Les épargnants veulent de plus en plus donner du sens à leur épargne. Les labels financiers actuels sont-ils suffisants ?
Les labels financiers et particulièrement le label ISR (Investissement socialement responsable) ont été l’occasion de diffuser la finance durable auprès du grand public. Non seulement ils envoient un signal fort mais ils permettent également de flécher plus facilement l’épargne vers des priorités. On l’a vu avec l’exigence de la loi PACTE de proposer, début 2022, au moins un fonds labellisé pour toute souscription à un contrat d’assurance vie ou d’épargne retraite.
Les fonds ISR se développent rapidement. Il y avait plus de 500 fonds labellisés et plus de 200 milliards d’euros d’encours fin 2019. On voit même des investisseurs qui ont des stratégies de passage à 100 % de fonds labellisés. Le label ISR correspondait à une première étape, à une période où la finance durable en était à ses balbutiements.
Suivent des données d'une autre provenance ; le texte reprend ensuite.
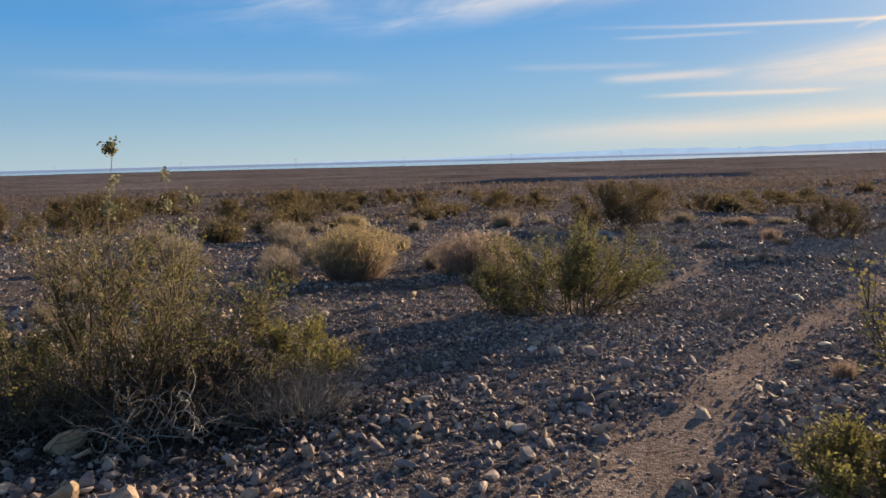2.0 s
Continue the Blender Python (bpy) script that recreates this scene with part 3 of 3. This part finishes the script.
for row in ((4.86, 11.41, 0.17, 25, -60), (2.65, 22.6, 0.3, 30, 20), (3.13, 21.7, 0.28, 12, -15), (-0.98, 24.6, 0.34, 35, 40), (-0.6, 24.3, 0.3, 20, 5)):
    slab(*row)

# ---- plants ----
def part(name, me, parent, label="", kind=""):
    ob = new(name, me)
    ob.parent = parent
    return tagged(ob, label, kind=kind)


def tubes(name, lines, mat, sides=4):
    """Bent tapering twigs joined into one mesh: lines of (points, radius at foot, radius at tip)."""
    V, F, base = [], [], 0
    ang = np.linspace(0, 2 * np.pi, sides, endpoint=False)
    for pts, r0, r1 in lines:
        n = len(pts)
        t = np.gradient(pts, axis=0)
        t /= np.linalg.norm(t, axis=1)[:, None] + 1e-9
        ref = np.array([0.3, 0.9, 0.2])
        a = np.cross(t, ref)
        a /= np.linalg.norm(a, axis=1)[:, None] + 1e-9
        b = np.cross(t, a)
        r = np.linspace(r0, r1, n)[:, None, None]
        ring = pts[:, None, :] + r * (a[:, None, :] * np.cos(ang)[None, :, None] + b[:, None, :] * np.sin(ang)[None, :, None])
        V.append(ring.reshape(-1, 3))
        k = np.arange(sides)
        i = (np.arange(n - 1) * sides)[:, None]
        F.append((base + np.stack([i + k, i + (k + 1) % sides, i + sides + (k + 1) % sides, i + sides + k], 2)).reshape(-1, 4))
        base += n * sides
    return fast_mesh(name, np.concatenate(V), np.concatenate(F), mat, True)


def leaves(name, at, length, mat, r, up=0.3, wide=0.27):
    n = len(at)
    d = r.normal(size=(n, 3))
    d[:, 2] += up
    d /= np.linalg.norm(d, axis=1)[:, None]
    s = np.cross(d, r.normal(size=(n, 3)))
    s /= np.linalg.norm(s, axis=1)[:, None] + 1e-9
    L = length * r.uniform(0.6, 1.35, (n, 1))
    V = np.stack([at, at + d * L * 0.45 + s * L * wide, at + d * L, at + d * L * 0.45 - s * L * wide], 1).reshape(-1, 3)
    return fast_mesh(name, V, np.arange(n * 4).reshape(-1, 4), mat)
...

Nous avons demandé une évaluation du dispositif à l’Inspection générale des finances, dans la perspective d’une deuxième phase de développement. Les critères d’éligibilité et la gouvernance du label ISR ont par exemple vocation à devenir plus exigeants.
Par ailleurs, comme l’ESG devient un standard pour n’importe quel label financier, il y aura des exigences en la matière dans le label "relance", destiné à renforcer les fonds propres des PME dans le cadre de France Relance.
Vous comptez aussi sur la mesure de l’impact des investissements…
Ce qui est sûr, c’est qu’il y a un engouement des épargnants et des investisseurs sur l’enjeu de l’impact. Je pense qu’on doit contribuer à la consolidation et au rayonnement de la finance à impact française et européenne dans le monde. Je suis bluffée par la qualité des travaux de la recherche académique sur ces sujets en France. On en a besoin car il y a autant de définitions de l’impact que d’acteurs. Il faut donc se rassembler dans les prochains mois pour caractériser ce qu’on entend par impact : qu’est-ce qu’un impact environnemental ? Qu’est-ce qu’un impact social ? Comment on le quantifie et l’évalue ?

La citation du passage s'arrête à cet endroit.